Bring together all lines of the material below that contain the string "parts".

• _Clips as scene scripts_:

★ ★ ★ ★ ★ ★ ★

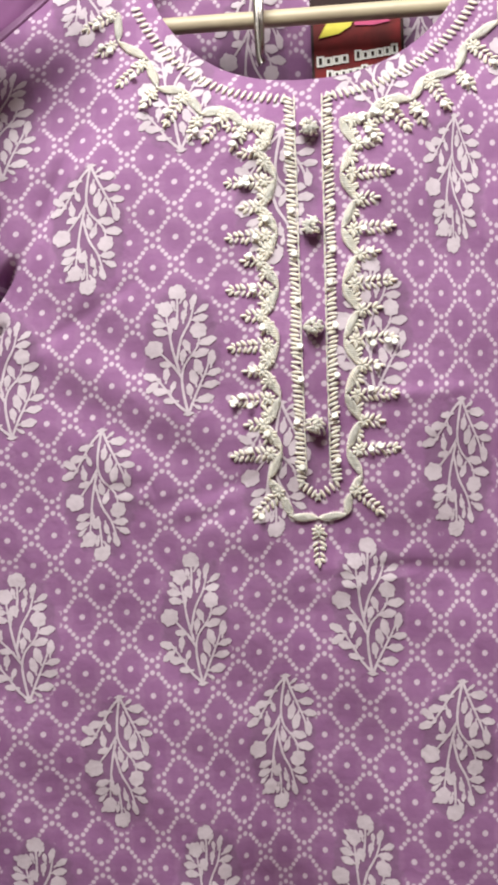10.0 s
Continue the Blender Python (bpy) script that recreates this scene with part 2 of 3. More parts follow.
# ---- the sprig of the print, one unit high ----
FLOWERS = [(-0.018, 0.94, 0.060), (-0.105, 0.822, 0.058), (-0.045, 0.710, 0.040), (-0.200, 0.532, 0.068), (0.130, 0.625, 0.060)]
STEMS = [((0.033, 0.01), (0.003, 0.17), (-0.005, 0.29), (0.02, 0.38), (0.078, 0.45), (0.125, 0.52), (0.13, 0.60)), ((-0.003, 0.29), (-0.055, 0.37), (-0.10, 0.43), (-0.17, 0.51)),
         ((-0.02, 0.34), (-0.055, 0.48), (-0.075, 0.60), (-0.100, 0.79)), ((-0.035, 0.42), (0.005, 0.58), (0.07, 0.70), (0.105, 0.83)), ((-0.03, 0.66), (-0.015, 0.80), (-0.015, 0.92)),
         ((0.038, 0.02), (0.083, 0.13), (0.14, 0.25), (0.185, 0.35), (0.208, 0.44)), ((0.030, 0.02), (-0.04, 0.09), (-0.095, 0.17), (-0.155, 0.26), (-0.19, 0.30))]
# leaves: middle, direction in degrees, length; on the two low branches, the middle stems, the top
LOW_LEAVES = [(0.157, 0.108, 4, 0.115), (0.105, 0.05, -35, 0.05), (0.200, 0.208, 2, 0.105), (0.228, 0.295, 8, 0.095), (0.214, 0.405, 84, 0.105), (0.048, 0.190, 97, 0.090), (0.080, 0.280, 103, 0.110),
              (0.118, 0.352, 105, 0.115), (-0.098, 0.128, 170, 0.085), (-0.162, 0.205, 178, 0.105), (-0.222, 0.245, 215, 0.105), (-0.235, 0.325, 160, 0.105), (-0.118, 0.330, 85, 0.090), (-0.070, 0.235, 70, 0.070)]
MID_LEAVES = [(0.140, 0.452, 12, 0.110), (0.192, 0.535, 10, 0.115), (0.012, 0.452, 82, 0.090), (0.042, 0.525, 112, 0.090), (-0.120, 0.405, 165, 0.085), (-0.145, 0.650, 165, 0.100), (-0.155, 0.712, 165, 0.100),
              (-0.070, 0.655, 90, 0.060)]
TOP_LEAVES = [(0.145, 0.715, 4, 0.100), (0.165, 0.785, 28, 0.085), (0.100, 0.855, 72, 0.085), (0.030, 0.755, 84, 0.075), (0.045, 0.835, 95, 0.060), (-0.165, 0.770, 140, 0.060), (-0.045, 0.850, 105, 0.060), (0.030, 0.895, 60, 0.060), (-0.155, 0.850, 135, 0.060)]
LEAVES = LOW_LEAVES + MID_LEAVES + TOP_LEAVES


def spline(pts, n):
    """n + 1 points along a smooth line through pts."""
    out = []
    for i in range(n + 1):
        f = i / n * (len(pts) - 1)
        k = min(int(f), len(pts) - 2)
        t = f - k
        a, b_, c_, d_ = (Vector(pts[max(0, min(len(pts) - 1, k + o))]) for o in (-1, 0, 1, 2))
        out.append(0.5 * ((2 * b_) + (c_ - a) * t + (2 * a - 5 * b_ + 4 * c_ - d_) * t * t + (3 * b_ - a - 3 * c_ + d_) * t**3))
    return out


def sprig_shapes():
    """Flat outlines with a centre: (ring of points, centre) for each petal cluster, leaf and piece of stem."""
    out = []
    for n, (x, y, r) in enumerate(FLOWERS):
        ring = []
        for i in range(25):
            a = TAU * i / 25
            q = 0.98 * r * (1.0 + 0.06 * math.cos(5 * a + n) + 0.05 * math.cos(2 * a + 2 * n) + 0.07 * math.cos(8 * a + 3 * n))
            ring.append((x + q * math.cos(a), y + q * math.sin(a)))
        out.append((ring, (x, y)))
    def strip(line, w0):
        for i in range(len(line) - 1):
            p, q = line[i], line[i + 1]
            w = w0 * (1 - 0.4 * i / len(line))
            nrm = Vector((-(q - p).y, (q - p).x)).normalized() * w
            ext = (q - p).normalized() * 0.004
            out.append(([tuple(p - nrm - ext), tuple(q - nrm + ext), tuple(q + nrm + ext), tuple(p + nrm - ext)], tuple((p + q) / 2)))

    lines = [spline(pts, 3 * (len(pts) - 1)) for pts in STEMS]
    for line in lines:
        strip(line, 0.0100)
    for x, y, ang, length in LEAVES:
        way = Vector((math.cos(radians(ang)), math.sin(radians(ang))))
        across, mid = Vector((-way.y, way.x)), Vector((x, y))
        ring = []
        for i in range(16):
            a = TAU * i / 16
            p = 0.52 * length * math.cos(a) * (1.1 if i == 0 else 1.0)
            q = 0.285 * length * math.sin(a) * (1 + 0.05 * math.cos(a)) * (1 + 0.14 * math.cos(5 * a + x * 40))
            ring.append(tuple(mid + way * p + across * q))
        out.append((ring, (x, y)))
        strip([mid - way * (0.5 * length + 0.022), mid - way * 0.3 * length], 0.0075)
    base = [(0.035 + 0.035 * math.cos(a) * (1 + 0.3 * math.cos(4 * a)), 0.012 + 0.018 * math.sin(a)) for a in [TAU * i / 10 for i in range(10)]]
    out.append((base, (0.035, 0.012)))
    return out


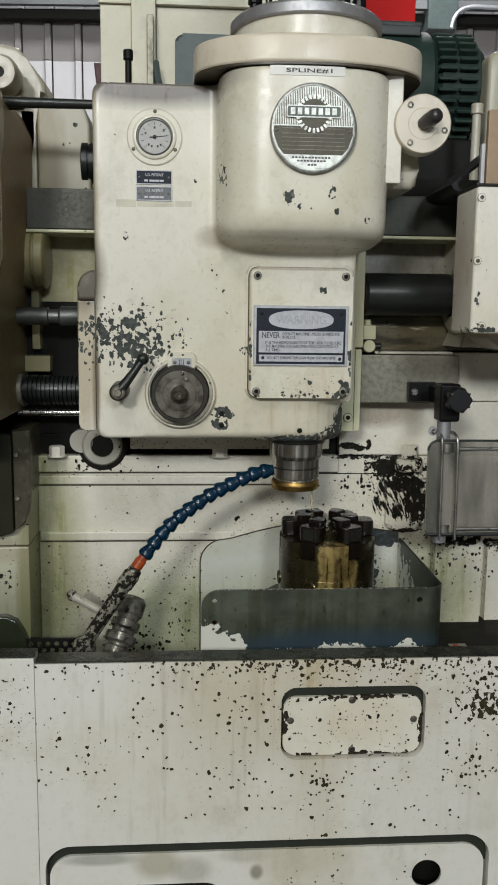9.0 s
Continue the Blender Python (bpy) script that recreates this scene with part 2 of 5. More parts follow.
# ---- mesh helpers ----
def weigh_normals(me, limit):
    """Lets large faces keep their own direction, so that rounded edges stay narrow."""
    near = math.cos(radians(limit))
    normals = [p.normal.copy() for p in me.polygons]
    areas = [p.area for p in me.polygons]
    round_vert = [[] for _ in me.vertices]
    for p in me.polygons:
        for v in p.vertices:
            round_vert[v].append(p.index)
    out = []
    for p in me.polygons:
        for v in p.vertices:
            acc = Vector((0, 0, 0))
            for q in round_vert[v]:
                if normals[q].dot(normals[p.index]) > near:
                    acc += normals[q] * areas[q]
            out.append(acc.normalized() if acc.length > 1e-12 else normals[p.index])
    me.normals_split_custom_set(out)


def mesh_of(name, bm, mat, smooth=40):
    bmesh.ops.recalc_face_normals(bm, faces=bm.faces)
    me = bpy.data.meshes.new(name)
    bm.to_mesh(me)
    bm.free()
    me.materials.append(mat)
    if smooth:
        me.shade_smooth()
        me.set_sharp_from_angle(angle=radians(smooth))
        if len(me.loops) < 20000:
            weigh_normals(me, smooth + 4)
    return me


def thing(name, at, label, category, group="", kind=""):
    ob = new(name)
    ob.location = at
    ob.empty_display_size = 0.05
    return tagged(ob, label, category, group, kind)


def adopt(ob, parent):
    ob.parent = parent
    base = parent.matrix_basis if parent.parent is None else parent.parent.matrix_basis @ parent.matrix_parent_inverse @ parent.matrix_basis
    ob.matrix_parent_inverse = base.inverted()
    return ob


def part(name, bm, mat, parent, label="", smooth=40):
    ob = adopt(new(name, mesh_of(name, bm, mat, smooth)), parent)
    return tagged(ob, label)


def repeat(name, me, m, parent, label=""):
    ob = new(name, me)
    ob.matrix_basis = m
    adopt(ob, parent)
    return tagged(ob, label)


def solo(name, bm, mat, label, category, group="", kind="", smooth=40):
    return tagged(new(name, mesh_of(name, bm, mat, smooth)), label, category, group, kind)


def B():
    return bmesh.new()


def box(bm, x0, x1, y0, y1, z0, z1, bev=0.002, seg=2):
    r = bmesh.ops.create_cube(bm, size=1, matrix=Matrix.Translation(((x0 + x1) / 2, (y0 + y1) / 2, (z0 + z1) / 2)) @ Matrix.Diagonal((x1 - x0, y1 - y0, z1 - z0, 1)))
    if bev:
        es = list({e for v in r["verts"] for e in v.link_edges})
        bmesh.ops.bevel(bm, geom=es, offset=bev, segments=seg, affect="EDGES", profile=0.5)
    return bm


def frame_to(p0, p1):
    a, b = Vector(p0), Vector(p1)
    q = (b - a).to_track_quat("Z", "Y").to_matrix().to_4x4()
    return Matrix.Translation(a) @ q, (b - a).length


def lathe(bm, prof, m=None, n=40, closed=True):
    """prof: (radius, height) pairs, turned round z and placed by m."""
    m = m or Matrix()
    rings = []
    for r, h in prof:
        if r < 1e-6:
            rings.append([bm.verts.new(m @ Vector((0, 0, h)))])
        else:
            rings.append([bm.verts.new(m @ Vector((r * math.cos(2 * math.pi * i / n), r * math.sin(2 * math.pi * i / n), h))) for i in range(n)])
    for a, b in zip(rings, rings[1:]):
        for i in range(n):
            j = (i + 1) % n
            if len(a) == 1 and len(b) == 1:
                continue
            if len(a) == 1:
                bm.faces.new((a[0], b[j], b[i]))
            elif len(b) == 1:
                bm.faces.new((a[i], a[j], b[0]))
            else:
                bm.faces.new((a[i], a[j], b[j], b[i]))
    return bm


def rod(bm, p0, p1, r, r1=None, n=24, bev=0.0015):
    m, L = frame_to(p0, p1)
    r1 = r if r1 is None else r1
    bev = min(bev, r * 0.4, L * 0.3)
    return lathe(bm, [(0, 0), (r - bev, 0), (r, bev), (r1, L - bev), (r1 - bev, L), (0, L)], m, n)


FRONT = Matrix.Rotation(radians(90), 4, "X")   # turns a lathe's axis from +z to -y


def disc(bm, x, y, z, prof, n=48):
    """A lathe that faces -y, from its back at y."""
    return lathe(bm, prof, Matrix.Translation((x, y, z)) @ FRONT, n)


def rounded(x0, x1, z0, z1, r, n=8, corners=(1, 1, 1, 1)):
    """The outline of a rounded rectangle, from the lower left corner on, counter-clockwise seen from -y."""
    pts = []
    for k, (cx, cz, a0) in enumerate(((x0, z0, 180), (x1, z0, 270), (x1, z1, 0), (x0, z1, 90))):
        rr = r * corners[k]
        if rr < 1e-5:
            pts.append((cx, cz))
            continue
        ox, oz = cx + (rr if cx == x0 else -rr), cz + (rr if cz == z0 else -rr)
        for i in range(n + 1):
            a = radians(a0 + 90 * i / n)
            pts.append((ox + rr * math.cos(a), oz + rr * math.sin(a)))
    return pts


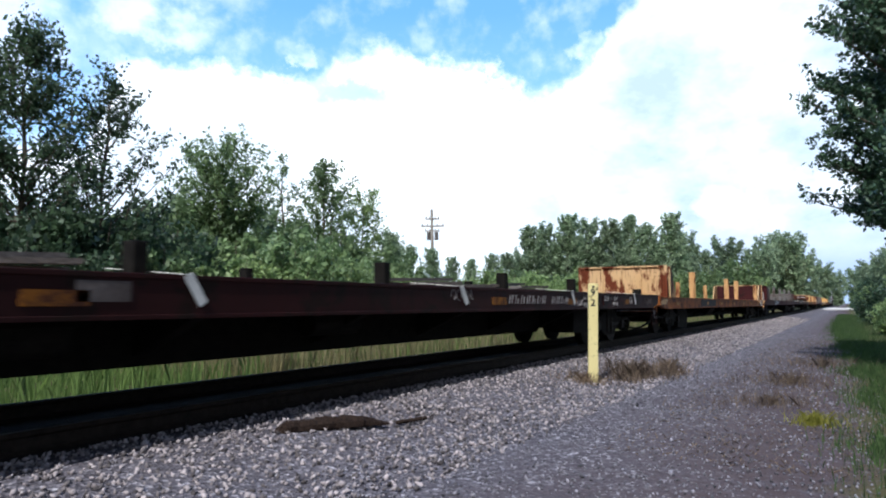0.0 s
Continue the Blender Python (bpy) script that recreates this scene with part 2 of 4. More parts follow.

★ ★ ★ ★ ★ ★ ★

• _Complete answer_:
Continue the Blender Python (bpy) script that recreates this scene with part 2 of 3. More parts follow.
Continue the Blender Python (bpy) script that recreates this scene with part 2 of 5. More parts follow.
Continue the Blender Python (bpy) script that recreates this scene with part 2 of 4. More parts follow.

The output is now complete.